Kanał żeglugowy przez Mierzeję Wiślaną został oddany do użytku 17 września ub. roku. Obecnie inwestor – Urząd Morski w Gdyni – oraz wykonawcy prowadzą dodatkowe prace na Zalewie Wiślanym i rzece Elbląg, dzięki którym nowa droga wodna między Zatoką Gdańską a Zalewem Wiślanym i portem w Elblągu będzie funkcjonalna. W zakres tych prac wchodzą pogłębienie torów wodnych na Zalewie Wiślanym, rzece Elbląg, obudowanie brzegów rzeki Elbląg oraz budowa mostu obrotowego w Nowakowie.
KTO POWINIEN POGŁĘBIĆ KILOMETROWY ODCINEK?

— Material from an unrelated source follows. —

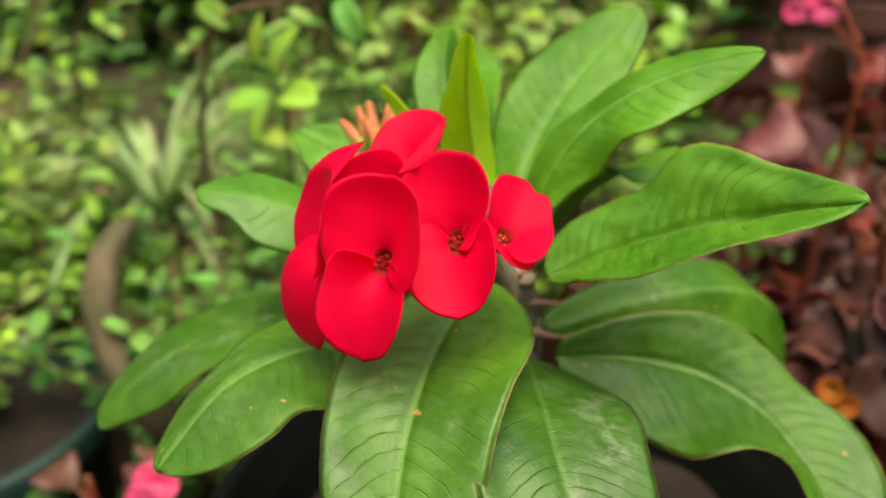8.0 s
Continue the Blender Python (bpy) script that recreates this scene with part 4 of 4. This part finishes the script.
twig(((-0.36, 0.4, 0.0), (-0.34, 0.39, 0.2), (-0.3, 0.365, 0.33), (-0.255, 0.325, 0.385)), (0.003, 0.0025, 0.002, 0.0012),
     ((-0.255, 0.325, 0.385, 0.7, -0.2, 0.1, 1.4), (-0.265, 0.33, 0.38, -0.6, -0.3, -0.1, 1.2), (-0.26, 0.33, 0.383, 0.1, -0.5, -0.3, 1.2), (-0.25, 0.32, 0.39, 0.2, 0.1, 0.9, 1.2), (-0.29, 0.355, 0.345, 0.6, 0, -0.2, 0.9), (-0.3, 0.365, 0.33, -0.7, 0, 0.2, 0.9)),
     "slender garden stem with large lime leaves", 62, (YELLOW_LIME, DULL_LIME))

# blue and orange single flowers
def single_flower(name, label, foot, head, shape, mat_label, size=1.0):
    root = tagged(new(name), label, "flower")
    root.location = (foot[0], foot[1], terrain(foot[0], foot[1]))
    h = Vector(head) - root.location
    v, f = tube([(0, 0, -0.01), (h.x * 0.3, h.y * 0.3, h.z * 0.6), tuple(h)], [0.0018, 0.0014, 0.001], 7)
    mesh_object("stalk", v, f, STALK, root)
    for k, d in enumerate(((-0.3, -1, 0.3), (0.5, -0.8, 0.2))):
        share("flower_head", shape, root, face_to(h + Vector((0.006 * k, 0, -0.006 * k)), d, size))
    return root


single_flower("blue_flower", "small violet-blue flower on a thin stalk", (0.2, 0.4), (0.178, 0.361, 0.392), BLUE_FLOWER, "", 0.6)
single_flower("blue_flower", "pale blue flower on a thin stalk", (-0.97, 0.35), (-0.95, 0.325, 0.3), BLUE_FLOWER, "", 2.0)
single_flower("orange_flower", "small orange flower among the shrubs", (-0.4, 0.66), (-0.383, 0.603, 0.389), ORANGE_FLOWER, "", 0.7)
single_flower("orange_flower", "orange marigold low beside the begonias", (0.03, 0.395), (0.08, 0.4, 0.262), ORANGE_FLOWER, "", 0.6)

# old mossy branch curving up beside the pot
v, f = tube([(-0.2, 0.34, 0.0), (-0.29, 0.25, 0.12), (-0.275, 0.205, 0.21), (-0.295, 0.2, 0.252), (-0.317, 0.218, 0.286), (-0.335, 0.25, 0.302)], [0.014, 0.013, 0.0115, 0.011, 0.0095, 0.006], 14, wobble=0.35)
tagged(mesh_object("mossy_branch", v, f, MOSSY), "old mossy grey branch curving beside the pot", "branch")

# grey stone trough beside the pot
trough = tagged(new("planter_trough"), "weathered pale grey stone trough with planted soil", "planter")
trough.location = (*TROUGH, 0)
trough.rotation_euler = (0, 0, 0.691)
bm = bmesh.new()
for sx, sy, cx, cy, z0, z1 in ((0.42, 0.03, 0, -0.115, 0.0, 0.18), (0.42, 0.03, 0, 0.115, 0.0, 0.18), (0.03, 0.2, -0.195, 0, 0.0, 0.18), (0.03, 0.2, 0.195, 0, 0.0, 0.18)):
    bmesh.ops.create_cube(bm, size=1.0, matrix=Matrix.Translation((cx, cy, (z0 + z1) / 2)) @ Matrix.Diagonal((sx, sy, z1 - z0, 1)))
bmesh.ops.bevel(bm, geom=bm.edges[:], offset=0.003, segments=2, affect="EDGES")
me = bpy.data.meshes.new("trough_wall")
bm.to_mesh(me)
bm.free()
me.materials.append(STONE)
ob = new("trough_wall", me)
ob.parent = trough
bm = bmesh.new()
for sx, sy, cx, cy in ((0.45, 0.045, 0, -0.115), (0.45, 0.045, 0, 0.115), (0.045, 0.186, -0.2, 0), (0.045, 0.186, 0.2, 0)):
    bmesh.ops.create_cube(bm, size=1.0, matrix=Matrix.Translation((cx, cy, 0.196)) @ Matrix.Diagonal((sx, sy, 0.026, 1)))
bmesh.ops.bevel(bm, geom=bm.edges[:], offset=0.006, segments=3, affect="EDGES")
me = bpy.data.meshes.new("trough_rim")
bm.to_mesh(me)
bm.free()
me.materials.append(STONE)
ob = new("trough_rim", me)
ob.parent = trough
n = 24
v = [((i / n - 0.5) * 0.36, (j / n - 0.5) * 0.2, 0.165 + 0.008 * noise.noise(Vector((i * 0.4, j * 0.4, 2)))) for j in range(n + 1) for i in range(n + 1)]
mesh_object("trough_soil", v, [(j * (n + 1) + i, j * (n + 1) + i + 1, (j + 1) * (n + 1) + i + 1, (j + 1) * (n + 1) + i) for j in range(n) for i in range(n)], TROUGH_SOIL, trough, "brown crumbly soil")


# fallen leaves on the soil and low ground cover
def scatter(name, label, source, mat, count, seed, zone, zmax, size):
    rnd = random.Random(seed)
    base = np.array([tuple(p.co) for p in source.vertices])
    polys = [tuple(p.vertices) for p in source.polygons]
    verts, faces = [], []
    for _ in range(count):
        x, y = zone(rnd)
        m = turn_to(Vector((x, y, terrain(x, y) + rnd.uniform(0.002, zmax))), (rnd.uniform(-1, 1), rnd.uniform(-1, 1), rnd.uniform(-0.2, 0.8)), size=size * rnd.uniform(0.6, 1.3), roll=rnd.uniform(-0.6, 0.6))
        a = np.array(m)
        k = len(verts)
        verts += (base @ a[:3, :3].T + a[:3, 3]).tolist()
        faces += [tuple(i + k for i in p) for p in polys]
    return tagged(mesh_object(name, verts, faces, mat), label, kind="stuff")


def outside_pot(rnd, x0, x1, y0, y1):
    while True:
        x, y = rnd.uniform(x0, x1), rnd.uniform(y0, y1)
        if (x - PC[0]) ** 2 + (y - PC[1]) ** 2 > 0.055 and (x - SECOND[0]) ** 2 + (y - SECOND[1]) ** 2 > 0.016:
            return x, y


CHEAP = small_leaf("cover_blade", GREEN, 0.03, 0.015, 0.4, 0.3, 0.6, 0, 4, 3)
scatter("ground_cover", "low green ground cover of small leaves", CHEAP, DARK_GREEN, 3000, 71, lambda r: outside_pot(r, -1.8, -0.2, 0.05, 0.4), 0.14, 1.2)
scatter("ground_cover", "low dark green ground cover of small leaves", CHEAP, DARK_GREEN, 2600, 75, lambda r: outside_pot(r, -1.6, 0.0, 0.4, 1.5), 0.14, 1.3)
scatter("ground_cover", "low pale green ground cover", CHEAP, YELLOW_LIME, 2200, 72, lambda r: outside_pot(r, -1.3, -0.5, 0.0, 0.36), 0.22, 1.0)
scatter("ground_cover", "low pale green ground cover", CHEAP, PALE_GREEN, 2200, 73, lambda r: outside_pot(r, 0.2, 1.0, 0.2, 1.3), 0.15, 1.1)
scatter("ground_cover", "dense yellow-green ground cover beside the pot", CHEAP, YELLOW_LIME, 1500, 76, lambda r: outside_pot(r, -0.85, -0.4, -0.05, 0.2), 0.17, 0.9)
scatter("foliage", "loose pale green leaf mass beside the trough", CHEAP, PALE_GREEN, 900, 77, lambda r: outside_pot(r, 0.33, 0.7, 0.32, 0.62), 0.36, 1.5)
scatter("foliage", "loose yellow-green leaf mass beside the trough", CHEAP, YELLOW_LIME, 450, 78, lambda r: outside_pot(r, 0.33, 0.66, 0.3, 0.6), 0.34, 1.4)
scatter("ground_cover", "fallen and creeping maroon leaves beside the pot", CHEAP, MAROON, 500, 79, lambda r: outside_pot(r, 0.04, 0.3, 0.4, 0.75), 0.2, 1.1)
scatter("foliage", "bright pale leaf mass in front of the trough", CHEAP, PALE_GREEN, 460, 80, lambda r: outside_pot(r, 0.19, 0.32, 0.35, 0.48), 0.35, 1.2)
scatter("foliage", "bright yellow-green leaf mass in front of the trough", CHEAP, YELLOW_LIME, 340, 84, lambda r: outside_pot(r, 0.19, 0.32, 0.35, 0.46), 0.34, 1.2)
scatter("leaf_litter", "dry brown fallen leaves on the soil", CHEAP, DRY, 1500, 74, lambda r: outside_pot(r, -1.5, 1.0, 0.1, 1.5), 0.02, 1.2)


def hedge(name, label, mat, x0, x1, y0, y1, h0, h1, count, seed, size):
    rnd = random.Random(seed)
    src = small_leaf("hedge_blade", mat, 0.06, 0.03, 0.4, 0.3, 0.6, 0, 4, 3)
    base = np.array([tuple(p.co) for p in src.vertices])
    polys = [tuple(p.vertices) for p in src.polygons]
    verts, faces = [], []
    for _ in range(count):
        u = rnd.uniform(0, 1)
        p = Vector((x0 + (x1 - x0) * u, y0 + (y1 - y0) * u, 0)) + Vector((rnd.gauss(0, 0.12), rnd.gauss(0, 0.12), h0 + (h1 - h0) * rnd.uniform(0, 1) ** 0.8))
        p.z *= 1 + 0.25 * noise.noise(Vector((u * 12, 0, seed)))
        m = turn_to(p, (rnd.uniform(-1, 1), rnd.uniform(-1, 1), rnd.uniform(-0.6, 0.8)), size=size * rnd.uniform(0.6, 1.4), roll=rnd.uniform(-0.8, 0.8))
        a = np.array(m)
        k = len(verts)
        verts += (base @ a[:3, :3].T + a[:3, 3]).tolist()
        faces += [tuple(i + k for i in q) for q in polys]
    return tagged(mesh_object(name, verts, faces, mat), label, kind="stuff")


hedge("hedge", "dense dark green hedge at the end of the garden", DARK_GREEN, -2.9, -2.3, -0.6, 1.5, 0.0, 2.2, 9000, 81, 1.8)
# its upper part, out of view, is added height that blocks sky light
hedge("hedge", "dense dark green hedge along the wall", DARK_GREEN, -2.6, -0.5, 1.35, 1.65, 0.0, 2.4, 11000, 82, 1.8)
hedge("hedge", "dense green hedge beside the wall", DARK_GREEN, 0.5, 2.4, 1.5, 1.0, 0.0, 0.85, 4500, 83, 1.5)

# ---- unseen plain walls, added behind and beside the camera to block sky light ----
for name, label, x0, x1, y0, y1 in (("added_wall_south", "unseen plastered wall added to block sky light", -3.0, 3.6, -1.75, -1.6), ("added_wall_east", "unseen plastered wall added to block sky light", 3.4, 3.55, -1.6, 1.7)):
    bm = bmesh.new()
    bmesh.ops.create_cube(bm, size=1.0, matrix=Matrix.Translation(((x0 + x1) / 2, (y0 + y1) / 2, 1.1)) @ Matrix.Diagonal((x1 - x0, y1 - y0, 2.2, 1)))
    bmesh.ops.bevel(bm, geom=bm.edges[:], offset=0.01, segments=2, affect="EDGES")
    me = bpy.data.meshes.new(name)
    bm.to_mesh(me)
    bm.free()
    me.materials.append(PLASTER)
    tagged(new(name, me), label, kind="structure")

# ---- low brick wall behind the bed ----
WALL_Y = 1.75
core = tagged(new("wall_north"), "old red brick garden wall", kind="structure")
core.location = (0, WALL_Y, 0)
bm = bmesh.new()
bmesh.ops.create_cube(bm, size=1.0, matrix=Matrix.Translation((0, 0.06, 0.5)) @ Matrix.Diagonal((7.0, 0.1, 1.0, 1)))
me = bpy.data.meshes.new("mortar")
bm.to_mesh(me)
bm.free()
me.materials.append(MORTAR)
mo = new("mortar", me)
mo.parent = core
bm = bmesh.new()
bmesh.ops.create_cube(bm, size=1.0, matrix=Matrix.Diagonal((0.215, 0.1, 0.065, 1)))
bmesh.ops.bevel(bm, geom=bm.edges[:], offset=0.006, segments=1, affect="EDGES")
brick_me = bpy.data.meshes.new("brick_shape")
bm.to_mesh(brick_me)
bm.free()
brick_me.materials.append(BRICK)
rnd = random.Random(9)
for row in range(13):
    for k in range(-7, 8):
        x = k * 0.225 + (0.1125 if row % 2 else 0)
        share("brick", brick_me, core, pose(x, 0.045 + rnd.uniform(-0.004, 0.004), 0.035 + row * 0.077, rnd.uniform(-1, 1), rnd.uniform(-1, 1), rnd.uniform(-1, 1)))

Samorząd Elbląga i spółka zarządzająca portem uważają, że niespełna kilometrowy odcinek toru wodnego kończący się bezpośrednio w porcie powinny pogłębić Skarb Państwa i Urząd Morski w Gdyni. Ministerstwo Infrastruktury i Urząd Morski w Gdyni wskazują natomiast, że to zadanie zarządu portu, który obecnie jest spółką komunalną. Ponieważ ani samorząd, ani zarządca portu nie ma na to pieniędzy, a Unia Europejska nie chce finansować robót, to resorty infrastruktury i aktywów państwowych wystąpiły z propozycją dokapitalizowania spółki komunalnej kwotą w wysokości 100 mln zł – w zamian za większościowy pakiet udziałów – i tym samym sfinansowania niezbędnych inwestycji rozwojowych w porcie.
TUNEL POD ŚWINĄ
Gróbarczyk odniósł się również do tunelu budowanego pod Świną, który ma zakończyć problemy komunikacyjne mieszkańców Świnoujścia i połączyć wyspę Wolin z wyspą Uznam. Przekazał, że jest on już w ostatnim etapie budowy i najistotniejsze będą odbiory. W ocenie wiceministra wykonawca przed wakacjami zdąży z procedurą odbiorową. – Przed wakacjami zostanie to dokończone i pierwsi turyści ruszą do Świnoujścia nowym tunelem – przekazał wiceszef MI.